**Exercise goal**
Transcribe everything in the data word for word. Pictures are left out.

**Collected material**

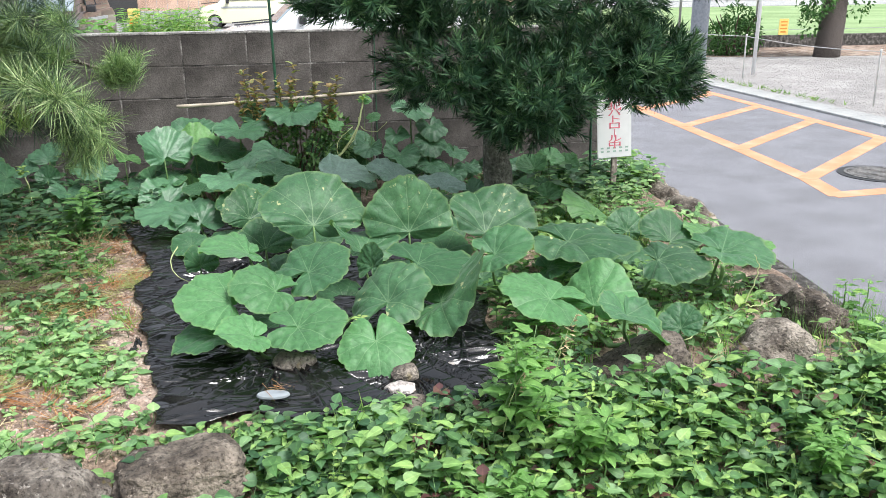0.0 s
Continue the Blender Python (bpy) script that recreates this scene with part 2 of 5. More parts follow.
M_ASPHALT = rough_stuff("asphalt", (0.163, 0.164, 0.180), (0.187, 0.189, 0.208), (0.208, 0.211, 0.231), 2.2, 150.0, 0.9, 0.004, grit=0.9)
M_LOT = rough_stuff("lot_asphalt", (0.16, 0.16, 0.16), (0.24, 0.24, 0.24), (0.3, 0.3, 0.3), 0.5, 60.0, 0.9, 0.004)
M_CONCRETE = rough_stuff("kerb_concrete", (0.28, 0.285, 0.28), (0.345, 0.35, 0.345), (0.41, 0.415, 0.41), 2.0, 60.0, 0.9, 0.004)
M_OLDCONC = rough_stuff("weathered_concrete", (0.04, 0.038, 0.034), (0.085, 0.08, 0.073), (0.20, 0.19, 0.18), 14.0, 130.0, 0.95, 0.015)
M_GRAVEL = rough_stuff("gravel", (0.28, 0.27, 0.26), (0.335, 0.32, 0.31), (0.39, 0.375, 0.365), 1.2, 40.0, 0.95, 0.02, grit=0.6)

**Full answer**
0.0 s
Continue the Blender Python (bpy) script that recreates this scene with part 2 of 5. More parts follow.
M_ASPHALT = rough_stuff("asphalt", (0.163, 0.164, 0.180), (0.187, 0.189, 0.208), (0.208, 0.211, 0.231), 2.2, 150.0, 0.9, 0.004, grit=0.9)
M_LOT = rough_stuff("lot_asphalt", (0.16, 0.16, 0.16), (0.24, 0.24, 0.24), (0.3, 0.3, 0.3), 0.5, 60.0, 0.9, 0.004)
M_CONCRETE = rough_stuff("kerb_concrete", (0.28, 0.285, 0.28), (0.345, 0.35, 0.345), (0.41, 0.415, 0.41), 2.0, 60.0, 0.9, 0.004)
M_OLDCONC = rough_stuff("weathered_concrete", (0.04, 0.038, 0.034), (0.085, 0.08, 0.073), (0.20, 0.19, 0.18), 14.0, 130.0, 0.95, 0.015)
M_GRAVEL = rough_stuff("gravel", (0.28, 0.27, 0.26), (0.335, 0.32, 0.31), (0.39, 0.375, 0.365), 1.2, 40.0, 0.95, 0.02, grit=0.6)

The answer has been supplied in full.